* **The exercise**: Make an exact transcription of the material, leaving out all images.

* **Data extract**:

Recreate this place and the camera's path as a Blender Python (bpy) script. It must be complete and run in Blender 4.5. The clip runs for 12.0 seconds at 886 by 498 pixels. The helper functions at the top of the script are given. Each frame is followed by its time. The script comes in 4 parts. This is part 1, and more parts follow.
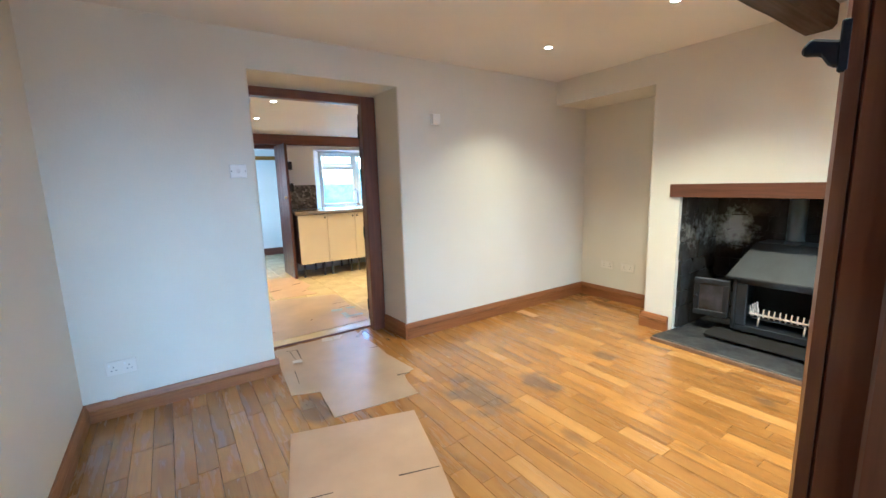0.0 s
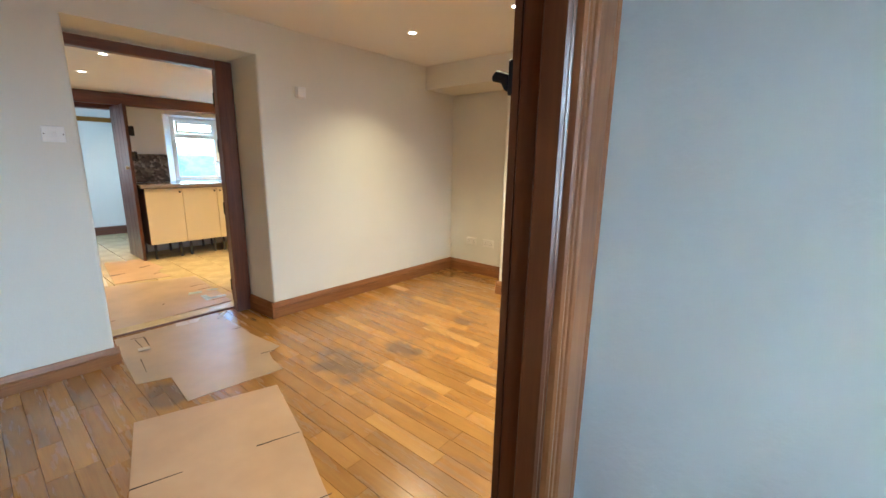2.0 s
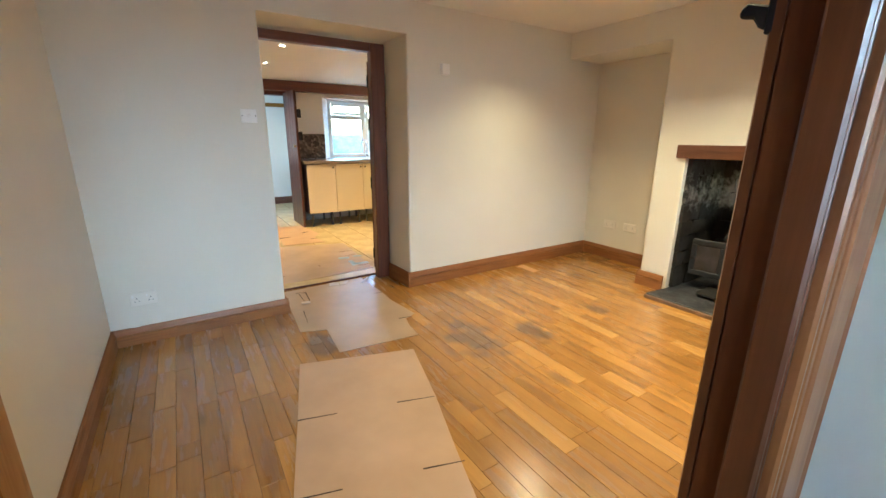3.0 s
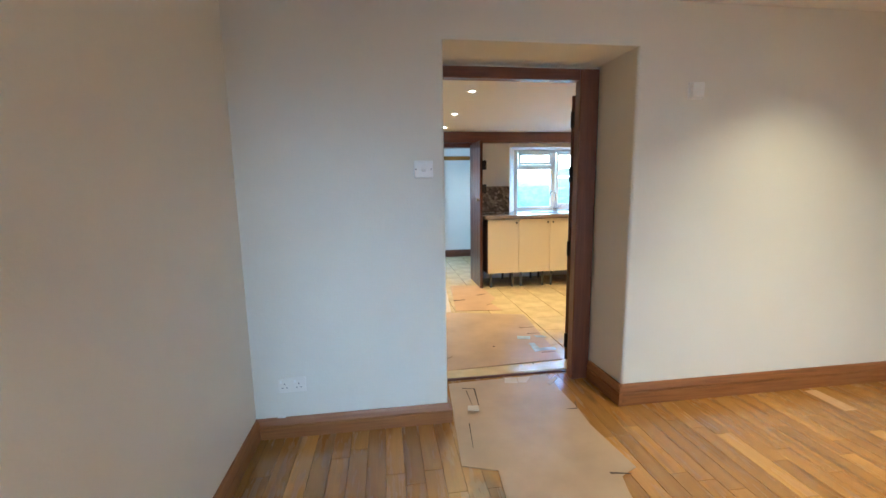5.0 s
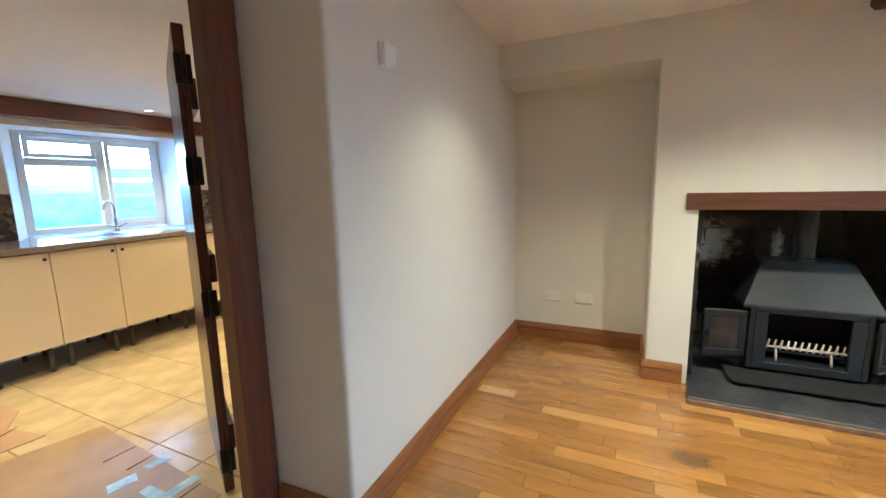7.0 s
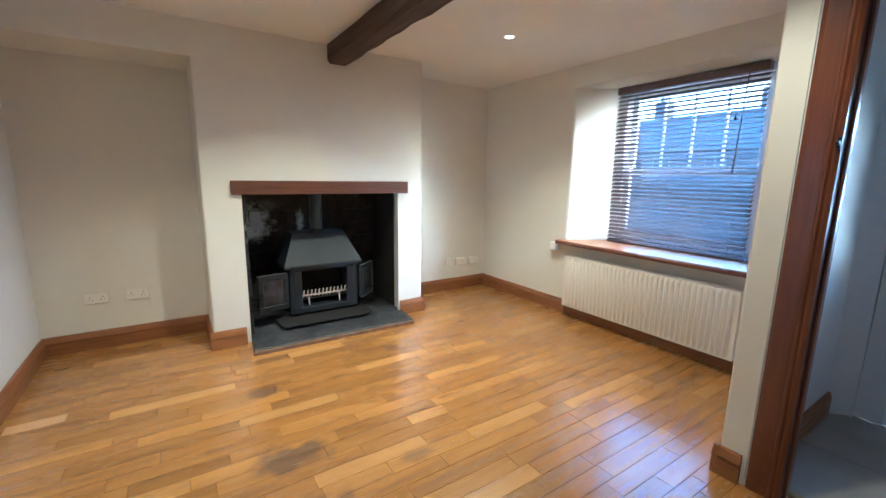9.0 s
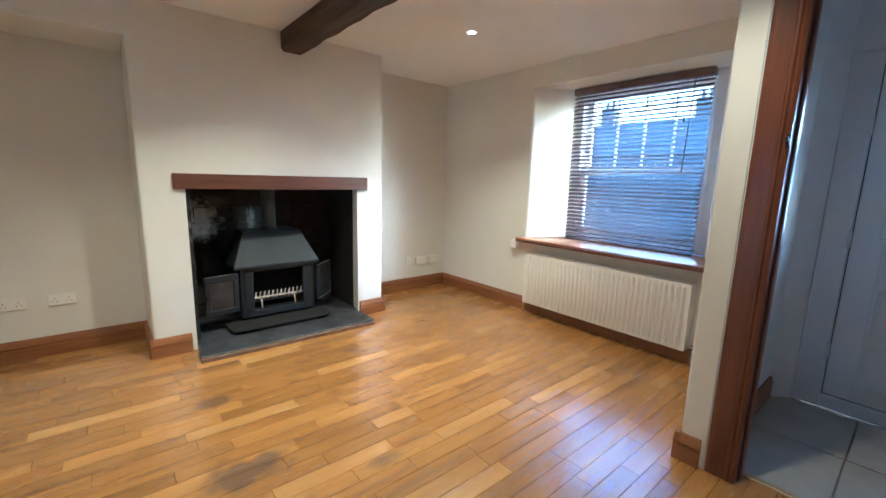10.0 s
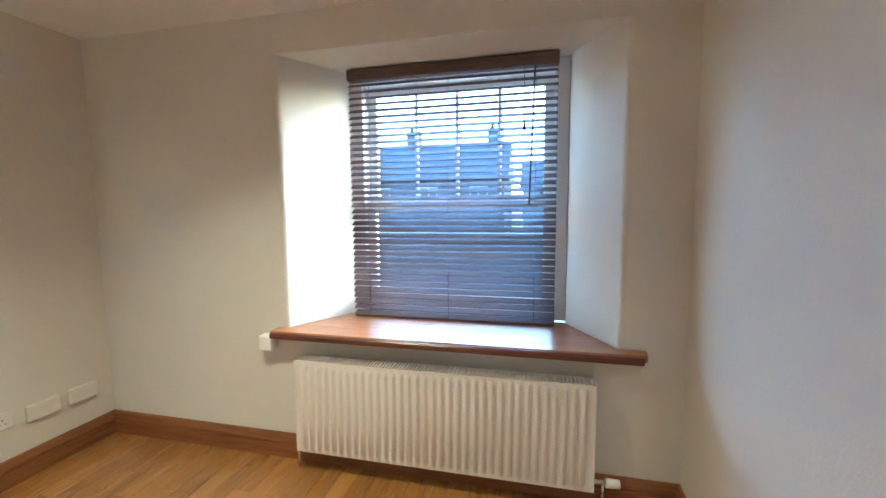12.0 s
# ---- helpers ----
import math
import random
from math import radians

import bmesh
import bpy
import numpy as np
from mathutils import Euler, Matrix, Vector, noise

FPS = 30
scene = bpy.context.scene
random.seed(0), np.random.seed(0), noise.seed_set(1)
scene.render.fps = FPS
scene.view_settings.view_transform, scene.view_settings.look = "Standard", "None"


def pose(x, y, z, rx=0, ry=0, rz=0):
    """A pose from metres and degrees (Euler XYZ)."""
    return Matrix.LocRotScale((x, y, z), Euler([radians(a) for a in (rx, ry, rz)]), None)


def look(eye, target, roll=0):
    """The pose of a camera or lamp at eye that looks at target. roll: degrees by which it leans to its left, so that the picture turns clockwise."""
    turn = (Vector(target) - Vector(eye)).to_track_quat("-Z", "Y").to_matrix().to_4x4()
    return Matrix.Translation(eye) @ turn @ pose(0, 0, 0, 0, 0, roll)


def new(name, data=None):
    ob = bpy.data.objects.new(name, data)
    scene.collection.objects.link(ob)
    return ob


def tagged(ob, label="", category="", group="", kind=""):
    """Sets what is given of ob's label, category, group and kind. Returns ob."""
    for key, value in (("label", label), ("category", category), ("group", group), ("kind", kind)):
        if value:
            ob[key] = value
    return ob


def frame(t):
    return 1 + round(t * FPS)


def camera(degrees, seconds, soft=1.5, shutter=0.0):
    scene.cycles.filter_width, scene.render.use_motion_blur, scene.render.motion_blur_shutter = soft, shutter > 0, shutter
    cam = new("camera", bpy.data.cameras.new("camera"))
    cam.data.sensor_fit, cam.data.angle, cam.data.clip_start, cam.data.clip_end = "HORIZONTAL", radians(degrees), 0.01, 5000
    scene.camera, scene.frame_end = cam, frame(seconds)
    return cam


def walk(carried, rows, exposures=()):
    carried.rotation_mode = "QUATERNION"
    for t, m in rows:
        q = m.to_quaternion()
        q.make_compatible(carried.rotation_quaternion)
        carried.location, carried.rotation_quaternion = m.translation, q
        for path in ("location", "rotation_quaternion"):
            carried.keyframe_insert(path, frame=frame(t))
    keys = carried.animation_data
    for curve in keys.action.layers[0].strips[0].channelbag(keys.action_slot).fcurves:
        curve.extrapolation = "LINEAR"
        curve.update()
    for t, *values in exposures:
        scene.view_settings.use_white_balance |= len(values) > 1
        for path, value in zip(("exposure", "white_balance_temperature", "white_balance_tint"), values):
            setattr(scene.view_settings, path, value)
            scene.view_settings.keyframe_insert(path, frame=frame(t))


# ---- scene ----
EXPOSURES = ((0, 5.2, 4450, -4), (1.5, 5.0, 4950, -3), (2.5, 5.0, 5250, -4), (3.5, 5.0, 5350, -4), (5.5, 4.85, 4650, -4), (6.5, 4.75, 4700, -3), (7.7, 5.0, 4150, -5), (9.5, 4.75, 4250, 0), (11, 4.8, 4150, -3), (12, 4.6, 4500, -2))
cam = camera(95.0, 12.0)
PATH = [
    (0, (-0.065, -0.183, 1.322), (1.033, 1.457, 1.002), -1.6),
    (0.5, (-0.003, -0.119, 1.313), (1.366, 1.292, 0.948), -1.6),
    (1, (0.005, -0.186, 1.303), (1.531, 1.037, 0.886), -1.0),
    (1.5, (-0.006, -0.336, 1.318), (1.555, 0.838, 0.89), 0.0),
    (2, (-0.047, -0.389, 1.322), (1.449, 0.869, 0.901), 1.0),
    (2.5, (-0.071, -0.381, 1.315), (1.29, 1.013, 0.863), 0.9),
    (3, (-0.096, -0.29, 1.3), (0.945, 1.335, 0.774), 0.4),
    (3.5, (-0.112, -0.133, 1.289), (0.468, 1.714, 0.784), 0.0),
    (3.7, (-0.099, -0.042, 1.304), (0.334, 1.859, 0.858), -0.2),
    (5.3, (0.152, 0.819, 1.343), (0.424, 2.779, 1.049), -0.9),
    (5.5, (0.147, 0.961, 1.349), (0.505, 2.905, 1.048), -0.9),
    (6, (0.208, 1.319, 1.334), (0.926, 3.159, 1.02), -1.2),
    (6.5, (0.343, 1.647, 1.366), (1.604, 3.167, 1.052), -1.6),
    (6.8, (0.415, 1.782, 1.347), (2.014, 2.941, 1.031), -2.0),
    (7, (0.421, 1.862, 1.343), (2.209, 2.705, 1.033), -1.3),
    (7.5, (0.411, 1.893, 1.333), (2.386, 1.943, 1.02), -0.8),
    (7.7, (0.378, 1.867, 1.359), (2.338, 1.646, 1.025), -0.4),
    (9.3, (0.002, 1.965, 1.302), (1.601, 0.815, 0.952), 0.9),
    (9.5, (-0.005, 2.004, 1.298), (1.573, 0.827, 0.946), 1.0),
    (10, (0.12, 1.93, 1.267), (1.631, 0.664, 0.929), 1.5),
    (10.5, (0.394, 1.673, 1.312), (1.764, 0.25, 0.998), 1.7),
    (11, (0.775, 1.401, 1.303), (1.894, -0.235, 1.035), 1.4),
    (11.5, (1.081, 1.07, 1.322), (1.869, -0.754, 1.096), 0.6),
    (12, (1.34, 0.637, 1.349), (1.798, -1.3, 1.152), -0.5),
]
walk(cam, [(t, look(eye, target, roll)) for t, eye, target, roll in PATH], EXPOSURES)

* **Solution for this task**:
Recreate this place and the camera's path as a Blender Python (bpy) script. It must be complete and run in Blender 4.5. The clip runs for 12.0 seconds at 886 by 498 pixels. The helper functions at the top of the script are given. Each frame is followed by its time. The script comes in 4 parts. This is part 1, and more parts follow.
0.0 s
2.0 s
3.0 s
5.0 s
7.0 s
9.0 s
10.0 s
12.0 s
# ---- helpers ----
import math
import random
from math import radians

import bmesh
import bpy
import numpy as np
from mathutils import Euler, Matrix, Vector, noise

FPS = 30
scene = bpy.context.scene
random.seed(0), np.random.seed(0), noise.seed_set(1)
scene.render.fps = FPS
scene.view_settings.view_transform, scene.view_settings.look = "Standard", "None"


def pose(x, y, z, rx=0, ry=0, rz=0):
    """A pose from metres and degrees (Euler XYZ)."""
    return Matrix.LocRotScale((x, y, z), Euler([radians(a) for a in (rx, ry, rz)]), None)


def look(eye, target, roll=0):
    """The pose of a camera or lamp at eye that looks at target. roll: degrees by which it leans to its left, so that the picture turns clockwise."""
    turn = (Vector(target) - Vector(eye)).to_track_quat("-Z", "Y").to_matrix().to_4x4()
    return Matrix.Translation(eye) @ turn @ pose(0, 0, 0, 0, 0, roll)


def new(name, data=None):
    ob = bpy.data.objects.new(name, data)
    scene.collection.objects.link(ob)
    return ob


def tagged(ob, label="", category="", group="", kind=""):
    """Sets what is given of ob's label, category, group and kind. Returns ob."""
    for key, value in (("label", label), ("category", category), ("group", group), ("kind", kind)):
        if value:
            ob[key] = value
    return ob


def frame(t):
    return 1 + round(t * FPS)


def camera(degrees, seconds, soft=1.5, shutter=0.0):
    scene.cycles.filter_width, scene.render.use_motion_blur, scene.render.motion_blur_shutter = soft, shutter > 0, shutter
    cam = new("camera", bpy.data.cameras.new("camera"))
    cam.data.sensor_fit, cam.data.angle, cam.data.clip_start, cam.data.clip_end = "HORIZONTAL", radians(degrees), 0.01, 5000
    scene.camera, scene.frame_end = cam, frame(seconds)
    return cam


def walk(carried, rows, exposures=()):
    carried.rotation_mode = "QUATERNION"
    for t, m in rows:
        q = m.to_quaternion()
        q.make_compatible(carried.rotation_quaternion)
        carried.location, carried.rotation_quaternion = m.translation, q
        for path in ("location", "rotation_quaternion"):
            carried.keyframe_insert(path, frame=frame(t))
    keys = carried.animation_data
    for curve in keys.action.layers[0].strips[0].channelbag(keys.action_slot).fcurves:
        curve.extrapolation = "LINEAR"
        curve.update()
    for t, *values in exposures:
        scene.view_settings.use_white_balance |= len(values) > 1
        for path, value in zip(("exposure", "white_balance_temperature", "white_balance_tint"), values):
            setattr(scene.view_settings, path, value)
            scene.view_settings.keyframe_insert(path, frame=frame(t))


# ---- scene ----
EXPOSURES = ((0, 5.2, 4450, -4), (1.5, 5.0, 4950, -3), (2.5, 5.0, 5250, -4), (3.5, 5.0, 5350, -4), (5.5, 4.85, 4650, -4), (6.5, 4.75, 4700, -3), (7.7, 5.0, 4150, -5), (9.5, 4.75, 4250, 0), (11, 4.8, 4150, -3), (12, 4.6, 4500, -2))
cam = camera(95.0, 12.0)
PATH = [
    (0, (-0.065, -0.183, 1.322), (1.033, 1.457, 1.002), -1.6),
    (0.5, (-0.003, -0.119, 1.313), (1.366, 1.292, 0.948), -1.6),
    (1, (0.005, -0.186, 1.303), (1.531, 1.037, 0.886), -1.0),
    (1.5, (-0.006, -0.336, 1.318), (1.555, 0.838, 0.89), 0.0),
    (2, (-0.047, -0.389, 1.322), (1.449, 0.869, 0.901), 1.0),
    (2.5, (-0.071, -0.381, 1.315), (1.29, 1.013, 0.863), 0.9),
    (3, (-0.096, -0.29, 1.3), (0.945, 1.335, 0.774), 0.4),
    (3.5, (-0.112, -0.133, 1.289), (0.468, 1.714, 0.784), 0.0),
    (3.7, (-0.099, -0.042, 1.304), (0.334, 1.859, 0.858), -0.2),
    (5.3, (0.152, 0.819, 1.343), (0.424, 2.779, 1.049), -0.9),
    (5.5, (0.147, 0.961, 1.349), (0.505, 2.905, 1.048), -0.9),
    (6, (0.208, 1.319, 1.334), (0.926, 3.159, 1.02), -1.2),
    (6.5, (0.343, 1.647, 1.366), (1.604, 3.167, 1.052), -1.6),
    (6.8, (0.415, 1.782, 1.347), (2.014, 2.941, 1.031), -2.0),
    (7, (0.421, 1.862, 1.343), (2.209, 2.705, 1.033), -1.3),
    (7.5, (0.411, 1.893, 1.333), (2.386, 1.943, 1.02), -0.8),
    (7.7, (0.378, 1.867, 1.359), (2.338, 1.646, 1.025), -0.4),
    (9.3, (0.002, 1.965, 1.302), (1.601, 0.815, 0.952), 0.9),
    (9.5, (-0.005, 2.004, 1.298), (1.573, 0.827, 0.946), 1.0),
    (10, (0.12, 1.93, 1.267), (1.631, 0.664, 0.929), 1.5),
    (10.5, (0.394, 1.673, 1.312), (1.764, 0.25, 0.998), 1.7),
    (11, (0.775, 1.401, 1.303), (1.894, -0.235, 1.035), 1.4),
    (11.5, (1.081, 1.07, 1.322), (1.869, -0.754, 1.096), 0.6),
    (12, (1.34, 0.637, 1.349), (1.798, -1.3, 1.152), -0.5),
]
walk(cam, [(t, look(eye, target, roll)) for t, eye, target, roll in PATH], EXPOSURES)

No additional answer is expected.